Pull out every line below that contains the word "None".
— START Dataset extract —
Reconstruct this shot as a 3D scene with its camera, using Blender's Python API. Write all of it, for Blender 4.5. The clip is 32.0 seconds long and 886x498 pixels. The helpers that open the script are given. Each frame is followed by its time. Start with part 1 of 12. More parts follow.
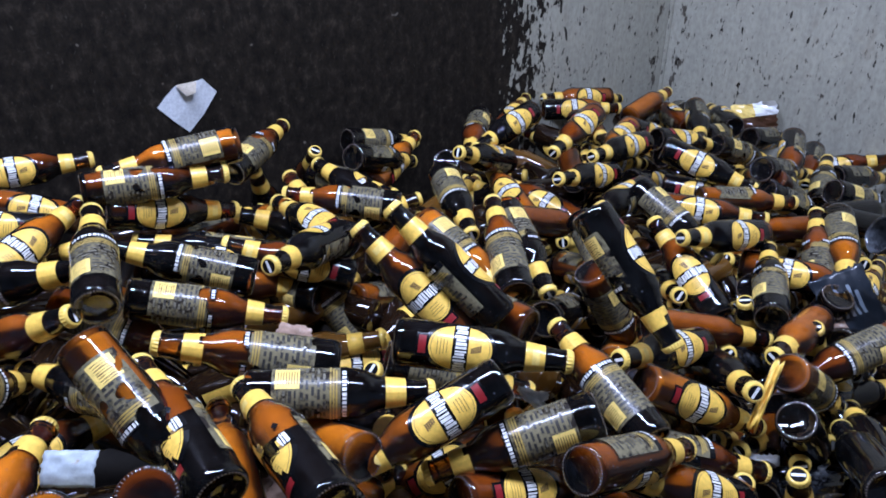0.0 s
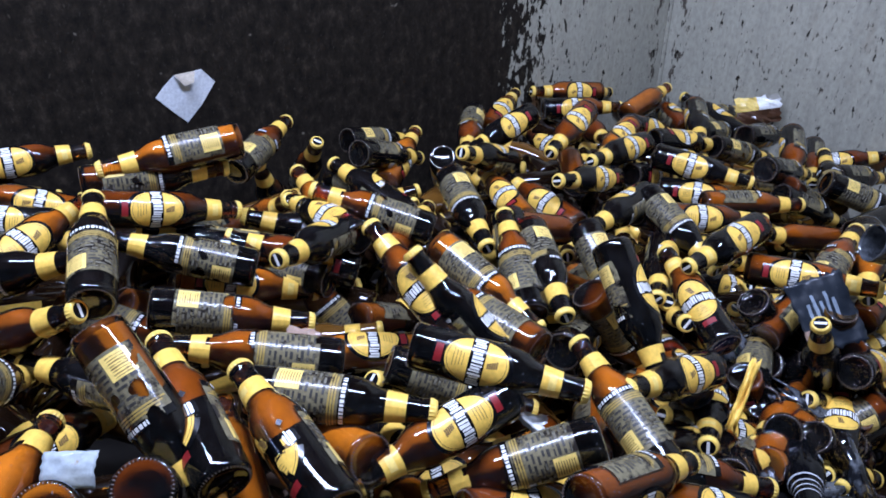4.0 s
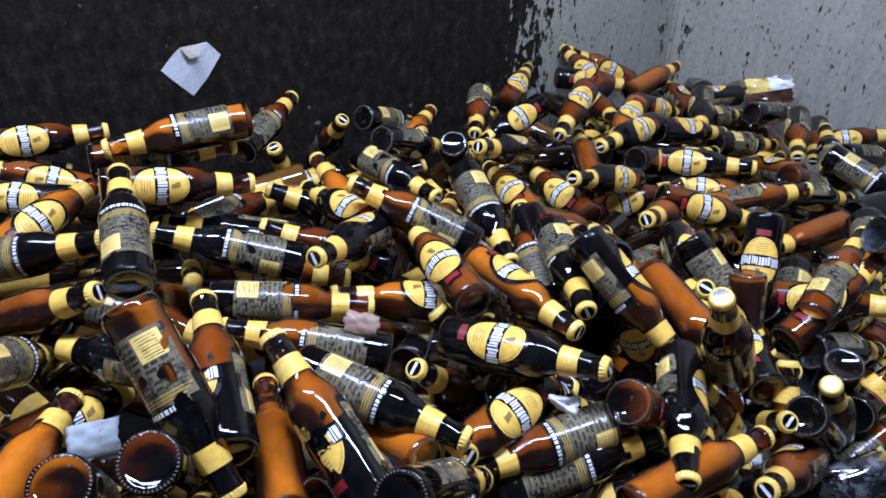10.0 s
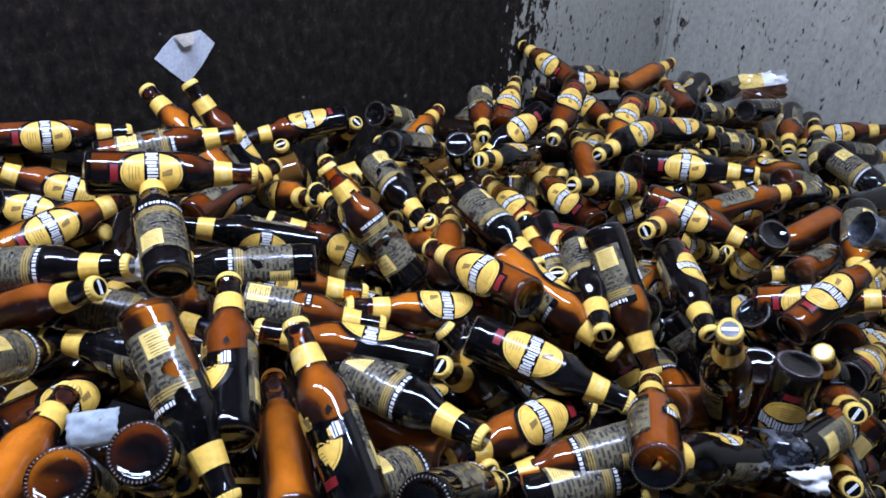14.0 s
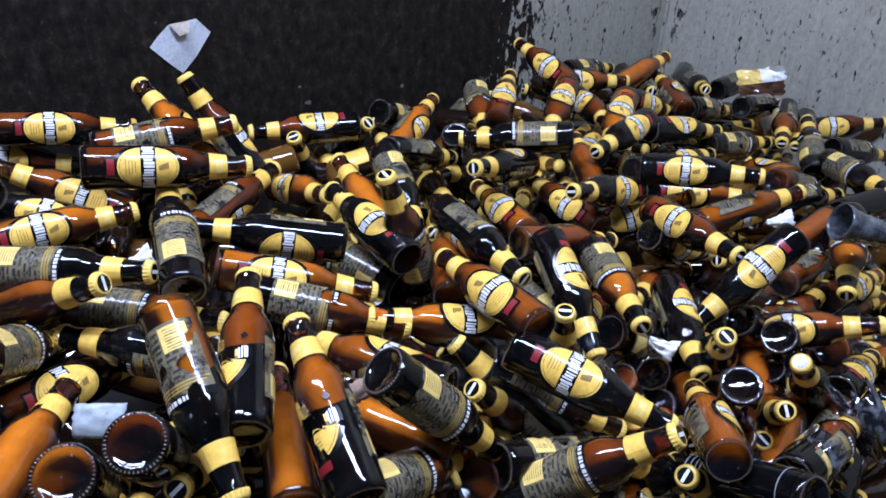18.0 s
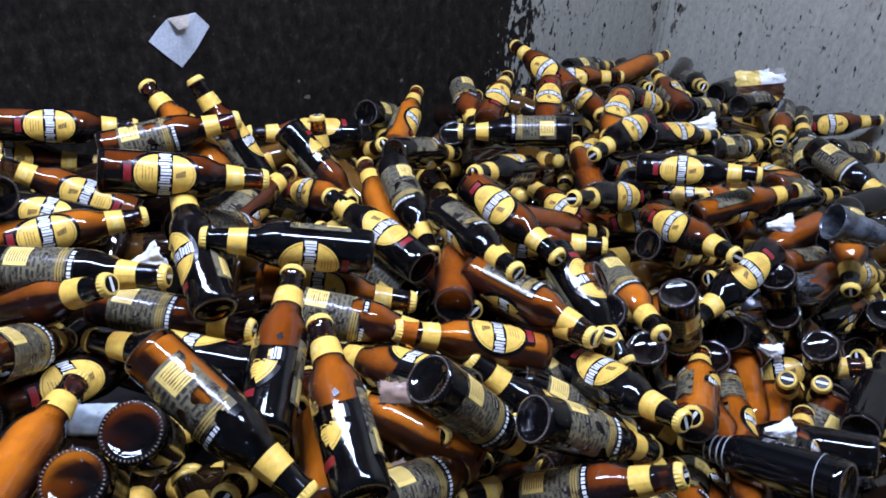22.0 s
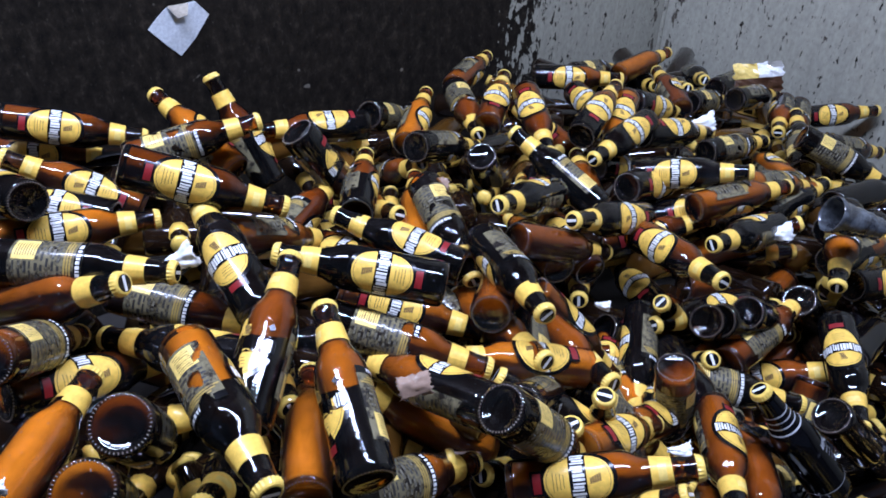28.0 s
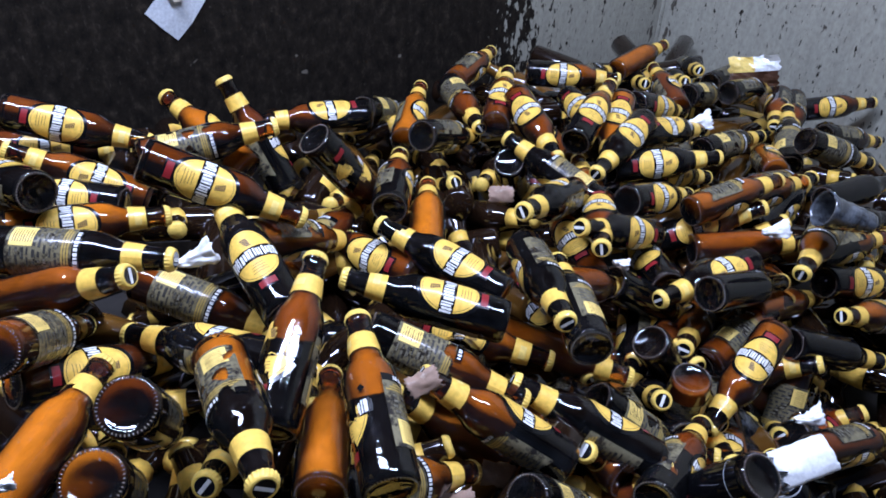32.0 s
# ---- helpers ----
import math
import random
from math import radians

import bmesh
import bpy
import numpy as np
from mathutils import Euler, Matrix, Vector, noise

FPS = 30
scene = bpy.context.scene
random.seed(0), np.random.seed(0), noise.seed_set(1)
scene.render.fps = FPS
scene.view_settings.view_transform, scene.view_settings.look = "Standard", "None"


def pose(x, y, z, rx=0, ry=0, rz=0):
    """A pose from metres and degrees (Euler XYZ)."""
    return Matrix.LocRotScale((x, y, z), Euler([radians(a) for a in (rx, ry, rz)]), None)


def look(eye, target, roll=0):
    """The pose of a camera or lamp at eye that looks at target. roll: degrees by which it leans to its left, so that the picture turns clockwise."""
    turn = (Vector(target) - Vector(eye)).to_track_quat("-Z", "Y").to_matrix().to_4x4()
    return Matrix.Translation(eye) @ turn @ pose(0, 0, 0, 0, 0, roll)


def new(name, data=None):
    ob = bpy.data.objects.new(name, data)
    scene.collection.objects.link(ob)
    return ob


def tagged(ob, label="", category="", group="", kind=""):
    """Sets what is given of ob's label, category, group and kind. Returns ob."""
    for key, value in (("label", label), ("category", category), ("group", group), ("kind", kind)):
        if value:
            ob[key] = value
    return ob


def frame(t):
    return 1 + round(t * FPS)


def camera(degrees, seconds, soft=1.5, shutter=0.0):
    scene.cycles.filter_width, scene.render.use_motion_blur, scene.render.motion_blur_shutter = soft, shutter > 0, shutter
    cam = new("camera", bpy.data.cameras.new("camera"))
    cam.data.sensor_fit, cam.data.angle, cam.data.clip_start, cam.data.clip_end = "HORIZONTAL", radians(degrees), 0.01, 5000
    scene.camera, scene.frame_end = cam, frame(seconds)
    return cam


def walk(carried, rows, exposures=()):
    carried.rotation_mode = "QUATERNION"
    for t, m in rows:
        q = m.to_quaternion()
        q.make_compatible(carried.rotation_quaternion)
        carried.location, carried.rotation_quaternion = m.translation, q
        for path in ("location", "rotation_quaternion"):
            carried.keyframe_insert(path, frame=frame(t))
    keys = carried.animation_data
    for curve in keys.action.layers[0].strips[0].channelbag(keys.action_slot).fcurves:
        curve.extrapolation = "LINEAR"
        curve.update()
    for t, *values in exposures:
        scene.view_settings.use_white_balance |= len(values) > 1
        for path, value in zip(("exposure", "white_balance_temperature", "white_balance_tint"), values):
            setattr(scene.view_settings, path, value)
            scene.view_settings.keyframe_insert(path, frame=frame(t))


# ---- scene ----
— END Dataset extract —
> Written answer:
scene.view_settings.view_transform, scene.view_settings.look = "Standard", "None"
    return Matrix.LocRotScale((x, y, z), Euler([radians(a) for a in (rx, ry, rz)]), None)
def new(name, data=None):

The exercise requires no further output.